• Given information:
----------

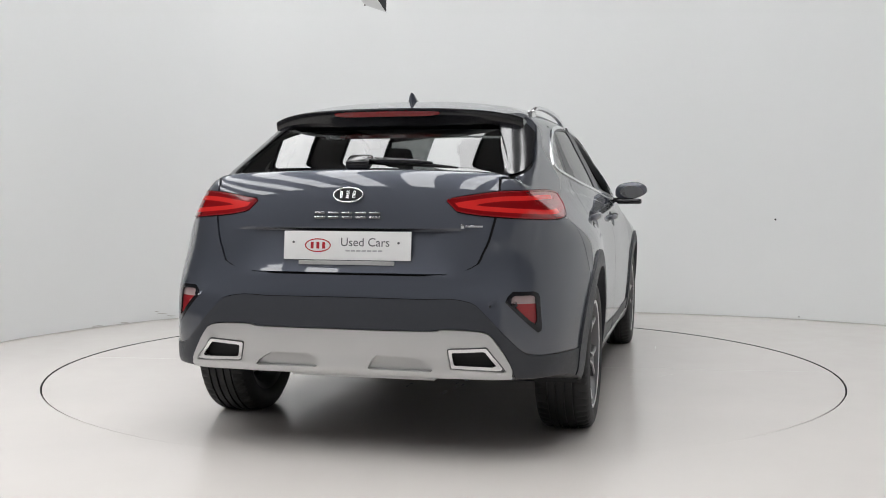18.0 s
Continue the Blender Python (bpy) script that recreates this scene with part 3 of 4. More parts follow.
    hood_poly = smooth_poly([(1.055, -0.2), (1.055, 0.0), (1.03, 0.3), (0.965, 0.58), (1.02, 0.685), (1.133, 0.745), (1.231, 0.768), (1.325, 0.784), (1.486, 0.797), (1.64, 0.780), (1.82, 0.715), (1.945, 0.615), (2.02, 0.490), (2.062, 0.2), (2.068, -0.2)], 4, sharp=(0, 14))
    hood = both(polygon(hood_poly, X, Y), lambda p: 0.75 - p[:, 2])
    P("bonnet", S.take(hood, 0.005), PAINT, "grey metallic bonnet")

    # doors
    fd = polygon([(0.80, 1.06), (0.84, 0.974), (0.885, 0.882), (0.903, 0.80), (0.905, 0.70), (0.899, 0.58), (0.880, 0.46), (0.86, 0.36), (0.855, 0.2), (-0.235, 0.2), (-0.229, 0.40), (-0.222, 0.70), (-0.222, 0.868), (-0.240, 0.96), (-0.262, 1.06)], X, Z)
    rd = polygon(smooth_poly([(-0.262, 1.06), (-0.240, 0.96), (-0.222, 0.868), (-0.222, 0.70), (-0.229, 0.40), (-0.235, 0.2), (-1.0, 0.2), (-1.10, 0.72), (-1.160, 0.80), (-1.183, 0.87), (-1.193, 0.968), (-1.176, 1.054), (-1.13, 1.115), (-1.05, 1.15)], 3, sharp=(0, 5, 6, 7)), X, Z)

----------

Are you able to set down all the lines above exactly, without any pictures?

18.0 s
Continue the Blender Python (bpy) script that recreates this scene with part 3 of 4. More parts follow.
    hood_poly = smooth_poly([(1.055, -0.2), (1.055, 0.0), (1.03, 0.3), (0.965, 0.58), (1.02, 0.685), (1.133, 0.745), (1.231, 0.768), (1.325, 0.784), (1.486, 0.797), (1.64, 0.780), (1.82, 0.715), (1.945, 0.615), (2.02, 0.490), (2.062, 0.2), (2.068, -0.2)], 4, sharp=(0, 14))
    hood = both(polygon(hood_poly, X, Y), lambda p: 0.75 - p[:, 2])
    P("bonnet", S.take(hood, 0.005), PAINT, "grey metallic bonnet")

    # doors
    fd = polygon([(0.80, 1.06), (0.84, 0.974), (0.885, 0.882), (0.903, 0.80), (0.905, 0.70), (0.899, 0.58), (0.880, 0.46), (0.86, 0.36), (0.855, 0.2), (-0.235, 0.2), (-0.229, 0.40), (-0.222, 0.70), (-0.222, 0.868), (-0.240, 0.96), (-0.262, 1.06)], X, Z)
    rd = polygon(smooth_poly([(-0.262, 1.06), (-0.240, 0.96), (-0.222, 0.868), (-0.222, 0.70), (-0.229, 0.40), (-0.235, 0.2), (-1.0, 0.2), (-1.10, 0.72), (-1.160, 0.80), (-1.183, 0.87), (-1.193, 0.968), (-1.176, 1.054), (-1.13, 1.115), (-1.05, 1.15)], 3, sharp=(0, 5, 6, 7)), X, Z)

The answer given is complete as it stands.